Editor’s footnote: Through Google, I learned that the man who played Uncle Whoa Bill was named Nick Nelson. And, on a chat board, I found this note from Joe F: When I was about four (Los Angeles, early 1940s), I liked a radio program sponsored by the Bullocks department store, hosted by a character called Uncle Whoa Bill. In those days, parents usually monitored their children's listening, so sponsors had to please parents to get at the children. This program featured propaganda in favor of good behavior. The host was named after "Whoa, Bill!" an injunction normally addressed to a horse, but representing what you were supposed to say to yourself when tempted to naughtiness. That is, he was Inhibition personified. The opening jingle, to the tune of My Bonnie Lies Over the Ocean, went, pretty nearly:

Good evening. We are the Whoa-Billers.
Of dear Uncle Whoa Bill we sing
And Bullocks, the store that is friendly,
And this is the message we bring:
Whoa, Bill! Whoa, Bill!
How happy we are when we learn to say,
Whoa, Bill!

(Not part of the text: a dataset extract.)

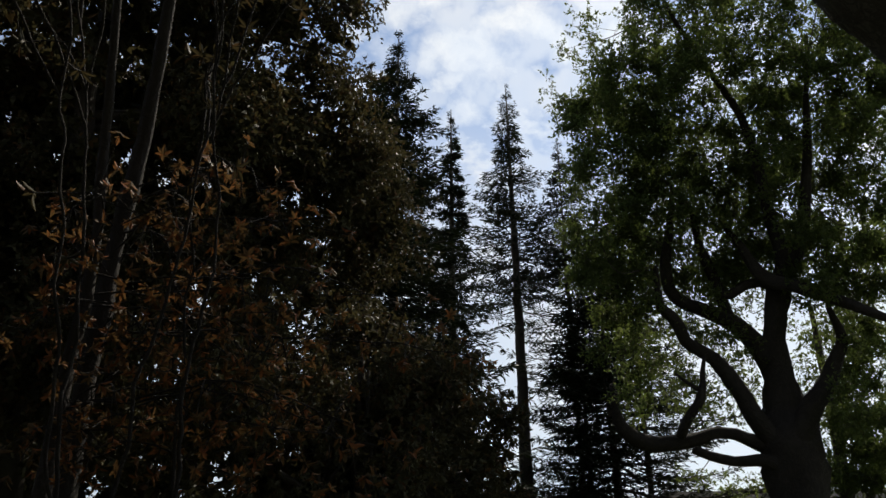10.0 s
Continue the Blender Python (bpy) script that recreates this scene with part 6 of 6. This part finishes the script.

Whoa, Bill!
[last line forgotten]

        And I found Stephen Lodge, who remembered Uncle Whoa Bill. He read Sharlya’s story and replied with a photograph and this anecdote: This story really brought back memories. I also remember hearing my name on my birthday, then following directions and a string before finding my present. My mother wrote in and asked if I could sing on the program. Uncle Whoa Bill answered her letter and invited me to sing on his program, not once, but twice. If I remember correctly, the studio was in Bullocks Department Store building in downtown Los Angeles.